TASK REQUIREMENTS: Omit all images. Transcribe the rest of the material below exactly.

START MATERIAL PROVIDED

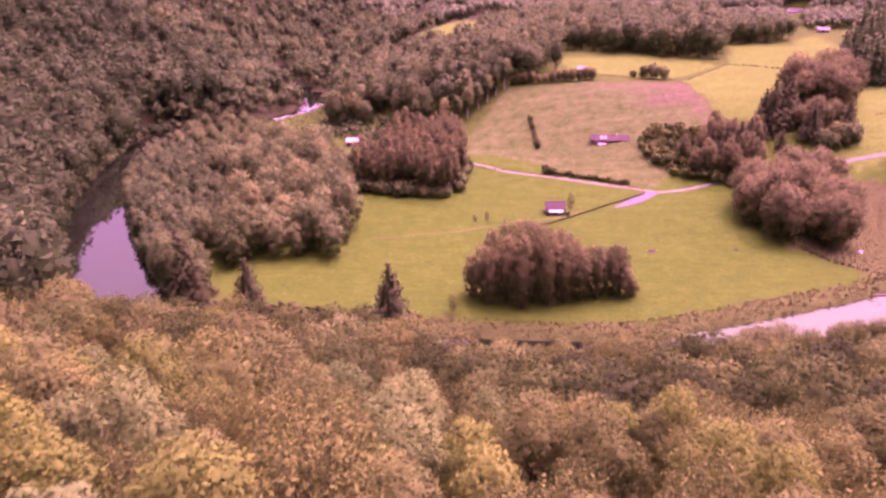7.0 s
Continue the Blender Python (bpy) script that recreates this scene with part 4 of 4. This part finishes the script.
fire_pit(49.8, 228, 1.9, "dark earth ring in the mown meadow")
fire_pit(81, 230.8, 1.1, "small dark earth patch in the mown meadow")


def bale(x, y):
    """A wrapped round bale lying on its side."""
    bm = bmesh.new()
    bmesh.ops.create_cone(bm, cap_ends=True, segments=20, radius1=0.62, radius2=0.62, depth=1.25)
    bmesh.ops.bevel(bm, geom=[e for e in bm.edges if abs(e.verts[0].co.z - e.verts[1].co.z) < 0.01], offset=0.12, segments=3, affect="EDGES", profile=0.5)
    bm.transform(Matrix.Rotation(math.pi / 2, 4, "Y"))
    ob = tagged(new("hay_bale", from_bmesh("hay_bale", bm, white_boards)), "white wrapped round hay bale on rough ground", "hay bale")
    ob.matrix_basis = pose(x, y, float(ground_height(x, y)) + 0.58, 0, 0, 25)


bale(125, 230.5)


def log(x, y, z, turn, length, radius, seed):
    g = np.random.default_rng(seed)
    n = 7
    line = [(length * k / n, 0.25 * math.sin(k * 1.3 + seed), 0.15 * math.sin(k * 0.9)) for k in range(n + 1)]
    pieces = [tube(line, [radius * (1 - 0.7 * k / n) for k in range(n + 1)], 7)]
    for k in range(4):
        a = np.array(line[3 + k])
        b = a + np.array([g.uniform(0.5, 1.6), g.choice([-1, 1]) * g.uniform(0.8, 2.2), g.uniform(0.2, 1.6)])
        pieces.append(tube([a, (a + b) / 2 + np.array([0, 0, 0.15]), b], [radius * 0.35, radius * 0.2, radius * 0.06], 5))
    v, q, _ = join(pieces)
    ob = tagged(new("fallen_log", mesh_from("fallen_log", v, q, [dead_wood], smooth_shade=True)), "bare fallen tree trunk lying in the river", "log", "logs in the river")
    ob.matrix_basis = pose(x, y, z, 0, 0, turn)


for row in ((118, 200, WATER_Z + 0.1, 10, 14, 0.25, 1), (114, 199, WATER_Z + 0.1, -55, 6, 0.22, 2), (-216, 372, WATER_Z + 0.1, 110, 13, 0.3, 3), (-222, 360, WATER_Z + 0.1, 60, 9, 0.22, 4),
            (-172, 424, WATER_Z + 0.15, 40, 9, 0.25, 5), (-162, 436, WATER_Z + 0.15, 75, 8, 0.22, 6)):
    log(*row)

END MATERIAL PROVIDED

FINISHED TASK:
7.0 s
Continue the Blender Python (bpy) script that recreates this scene with part 4 of 4. This part finishes the script.
fire_pit(49.8, 228, 1.9, "dark earth ring in the mown meadow")
fire_pit(81, 230.8, 1.1, "small dark earth patch in the mown meadow")


def bale(x, y):
    """A wrapped round bale lying on its side."""
    bm = bmesh.new()
    bmesh.ops.create_cone(bm, cap_ends=True, segments=20, radius1=0.62, radius2=0.62, depth=1.25)
    bmesh.ops.bevel(bm, geom=[e for e in bm.edges if abs(e.verts[0].co.z - e.verts[1].co.z) < 0.01], offset=0.12, segments=3, affect="EDGES", profile=0.5)
    bm.transform(Matrix.Rotation(math.pi / 2, 4, "Y"))
    ob = tagged(new("hay_bale", from_bmesh("hay_bale", bm, white_boards)), "white wrapped round hay bale on rough ground", "hay bale")
    ob.matrix_basis = pose(x, y, float(ground_height(x, y)) + 0.58, 0, 0, 25)


bale(125, 230.5)


def log(x, y, z, turn, length, radius, seed):
    g = np.random.default_rng(seed)
    n = 7
    line = [(length * k / n, 0.25 * math.sin(k * 1.3 + seed), 0.15 * math.sin(k * 0.9)) for k in range(n + 1)]
    pieces = [tube(line, [radius * (1 - 0.7 * k / n) for k in range(n + 1)], 7)]
    for k in range(4):
        a = np.array(line[3 + k])
        b = a + np.array([g.uniform(0.5, 1.6), g.choice([-1, 1]) * g.uniform(0.8, 2.2), g.uniform(0.2, 1.6)])
        pieces.append(tube([a, (a + b) / 2 + np.array([0, 0, 0.15]), b], [radius * 0.35, radius * 0.2, radius * 0.06], 5))
    v, q, _ = join(pieces)
    ob = tagged(new("fallen_log", mesh_from("fallen_log", v, q, [dead_wood], smooth_shade=True)), "bare fallen tree trunk lying in the river", "log", "logs in the river")
    ob.matrix_basis = pose(x, y, z, 0, 0, turn)


for row in ((118, 200, WATER_Z + 0.1, 10, 14, 0.25, 1), (114, 199, WATER_Z + 0.1, -55, 6, 0.22, 2), (-216, 372, WATER_Z + 0.1, 110, 13, 0.3, 3), (-222, 360, WATER_Z + 0.1, 60, 9, 0.22, 4),
            (-172, 424, WATER_Z + 0.15, 40, 9, 0.25, 5), (-162, 436, WATER_Z + 0.15, 75, 8, 0.22, 6)):
    log(*row)